FD : Non je ne pense pas que l’on m’ait oublié. Je n’ai peut être pas progressé autant que le demande le niveau international du moment et la densité française. Mais lors de mes deux premières années aux Etats-Unis, j’ai été sélectionné à plusieurs reprises en équipe de France U23 de triathlon et duathlon. Ensuite, depuis mon passage chez les « Elites », le niveau requis est devenu plus élevé. Je suis aussi revenu tous les étés pour disputer des triathlons (GP D1 ou D2, coupes d’Europe et du Monde). Alors certes, je pense que certaines de mes performances en cross-country ou sur piste n’ont pas été remarquées et appréciées à leurs justes valeurs, mais je ne pense pas avoir été oublié non plus.
Tu es certainement, l’un des meilleurs coureurs à pieds en France, j’imagine que tu es bien placé pour savoir que tout est une question de natation.
FD : Le triathlon est clairement fait de 3 sports. Alors oui c’est une question de natation, je me suis fait piéger bien trop de fois pour te contredire. Mais ceux qui pensent qu’ils peuvent s’en sortir à haut niveau sans se préoccuper plus que ça du vélo se trompent. Même s’il est plus difficile d’éliminer quelqu’un en vélo qu’en natation, celui qui ne sera pas « bon » en vélo perdra bien trop de plumes pour courir vite derrière.

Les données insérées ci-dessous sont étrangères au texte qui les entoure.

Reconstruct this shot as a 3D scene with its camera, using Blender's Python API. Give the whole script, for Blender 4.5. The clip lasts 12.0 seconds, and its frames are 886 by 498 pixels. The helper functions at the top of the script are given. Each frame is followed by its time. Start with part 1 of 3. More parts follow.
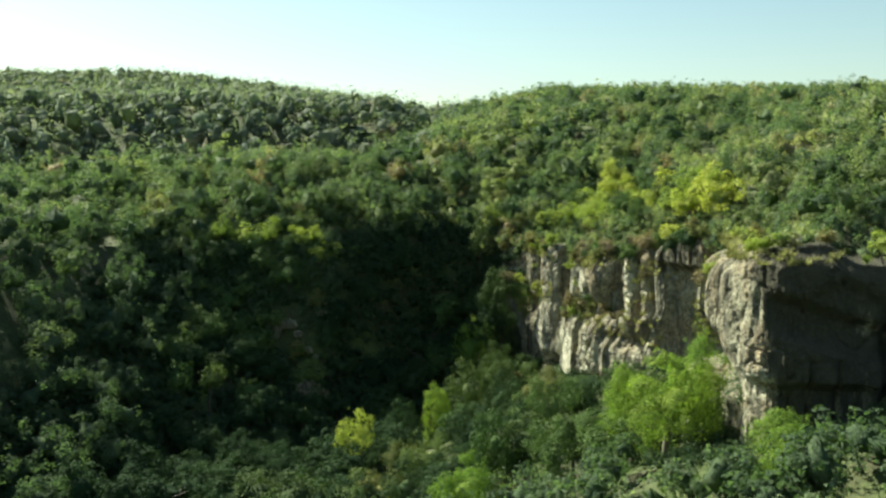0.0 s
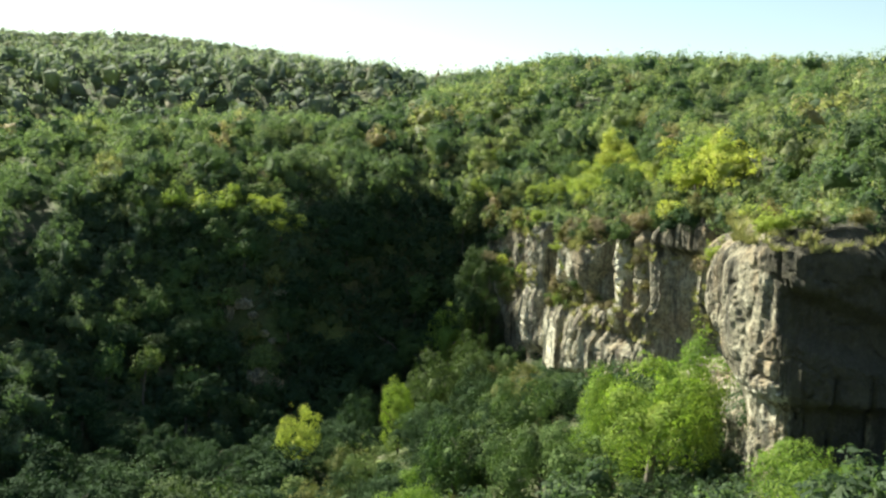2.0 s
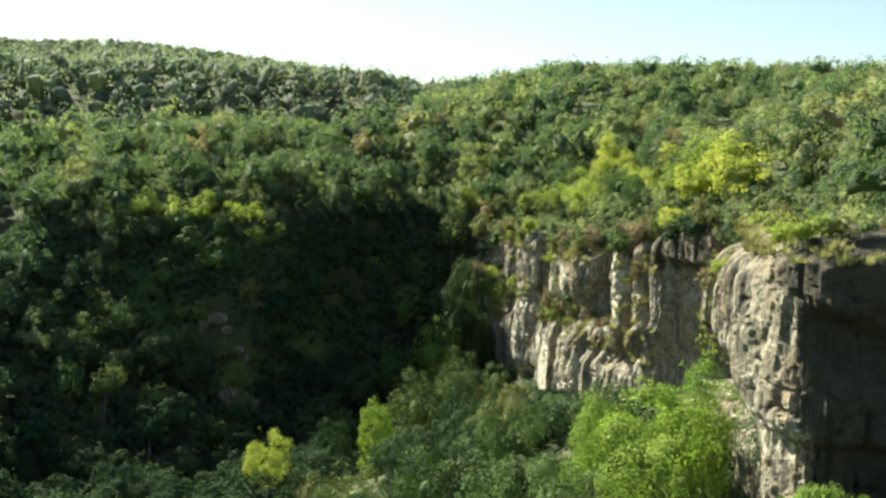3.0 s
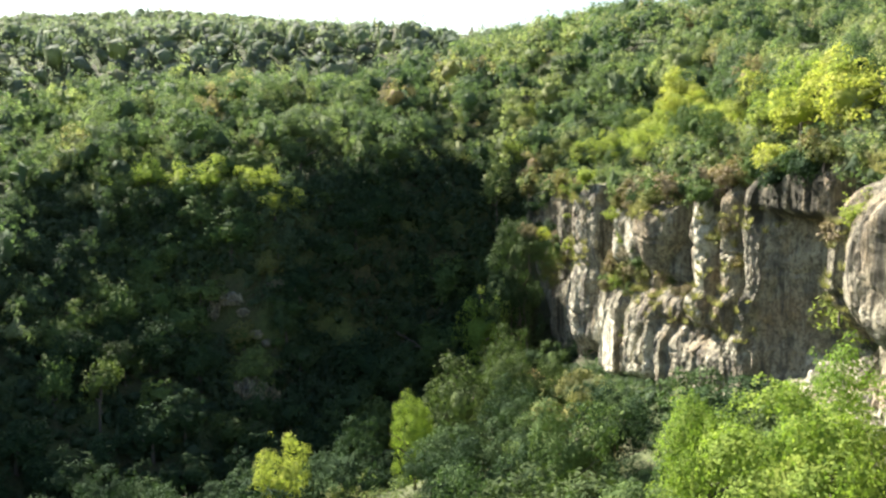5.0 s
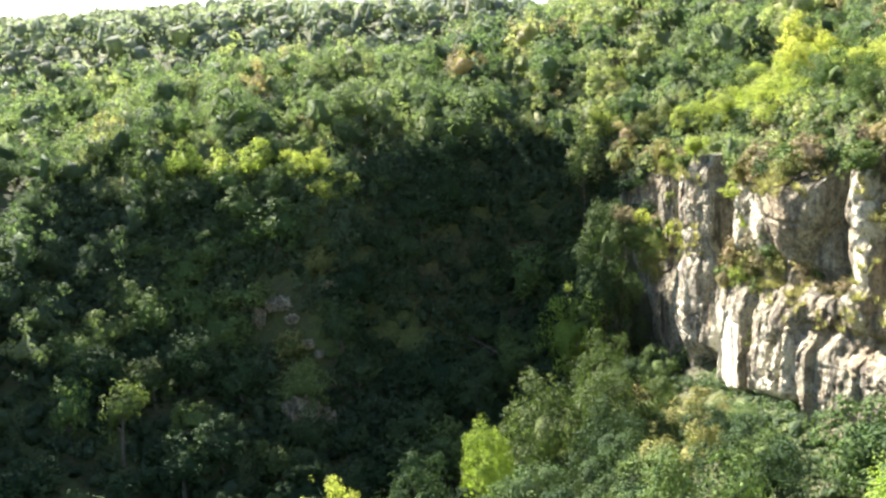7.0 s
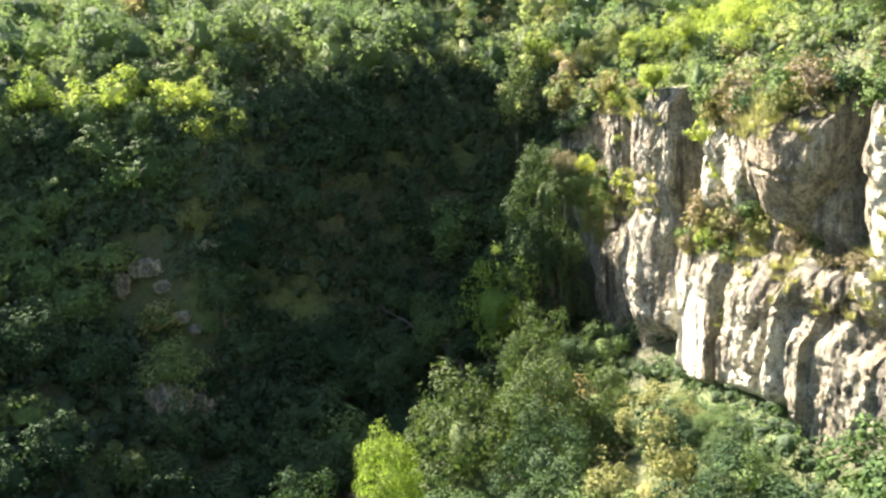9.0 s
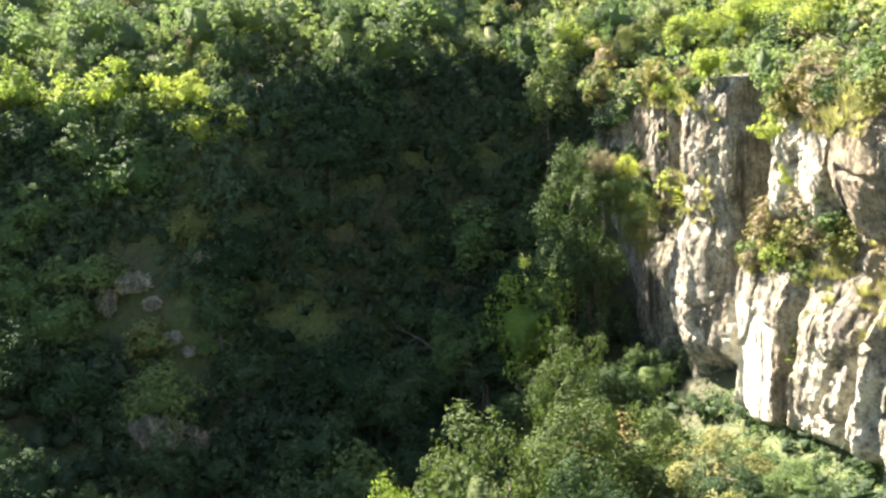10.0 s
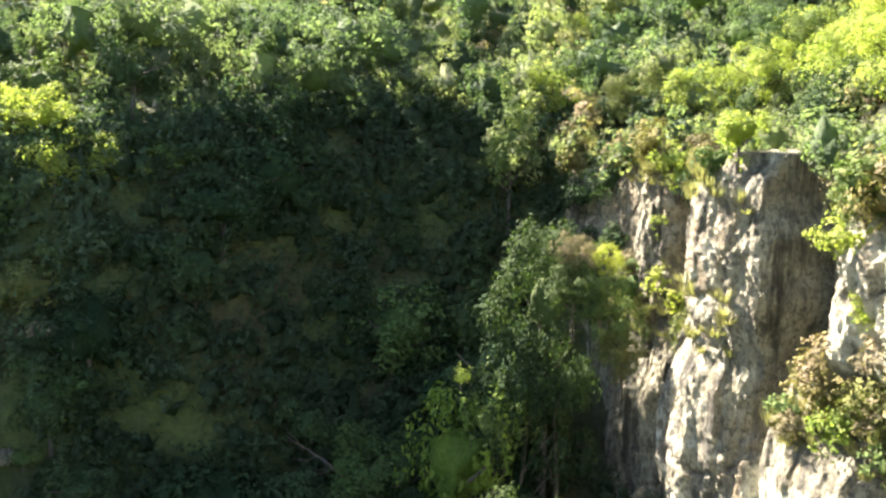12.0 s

Comment cela va se passer dans les prochains mois…
FD : Je ne suis pas encore 100% sur de mon avenir. Je vais me « donner une chance » cet été pour sur puisque je ne ferai rien d’autre. Je vais courir sur les manches de Grand Prix Division 2 avec mon club de Montluçon ainsi que sur coupe d’Europe et du Monde. J’espère pouvoir faire cela sur quelques années. L’envie est là mais cela dépendra bien sur aussi des résultats, opportunités et possibilités d’avenir.
Même si tu as pris du retard sur les autres, avec ton diplôme en poche, j’imagine que cela te permet d’entrevoir la suite avec plus de confiance.
FD : Je ne pense pas avoir pris du « retard ». Encore une fois, je le prends comme une corde de plus à mon arc. Il est certain que je n’ai pu m’entrainer, et surtout récupérer autant que d’autres qui ne font que du triathlon, mais j’ai quand même appris énormément aux USA, et emmagasiné beaucoup d’expérience, que ce soit sportivement ou humainement. Cela payera à un moment ou à un autre, même en triathlon. Du côté professionnel, c’est vrai qu’avec un master, le fait de parler couramment français et anglais et correctement espagnol, et d’avoir un passé de sportif m’aideront j’espère à m’en sortir.
Les duchampt sont assez nombreux à faire du triathlon à un haut niveau, peux tu nous parler comment cela est arrive?
FD : Effectivement, ma sœur et mon frère se sont également investis beaucoup dans le triathlon depuis leurs débuts. Nous avons eu la chance que nos parents nous aient toujours soutenus dans nos choix et engagements, mentalement, matériellement et financièrement, ce qui a facilité la chose. Mon père a toujours fait beaucoup de sport, notamment du hockey et du ski fond à plus ou moins haut niveau, et nous a inculqué cette passion pour l’effort. Ma mère nous a aussi beaucoup aidé, et nous a toujours permis d’évoluer dans de bonnes conditions, ne serait-ce que pour les déplacements à la piscine ou en compétitions plus jeunes par exemple. C’est donc un peu la culture familiale. Nous avons touché à tout étant petit : hockey sur glace, tennis de table, judo, handball… Durant mon cursus scolaire, j’ai eu aussi par mes professeurs d’EPS des choix d’activités un peu hors du commun, comme la course d’orientation ou le baseball! Nous avons eu le choix! Mais c’est vrai que le fait d’avoir 3 sports en 1 nous a plu je suppose. C’est beaucoup moins monotone. De plus, en Auvergne et plus précisément à Clermont, le terrain de jeu est idéal! Mon seul petit regret pourrait être de ne pas avoir nagé plus plus jeune, mais bon impossible de revenir en arrière, on fait avec!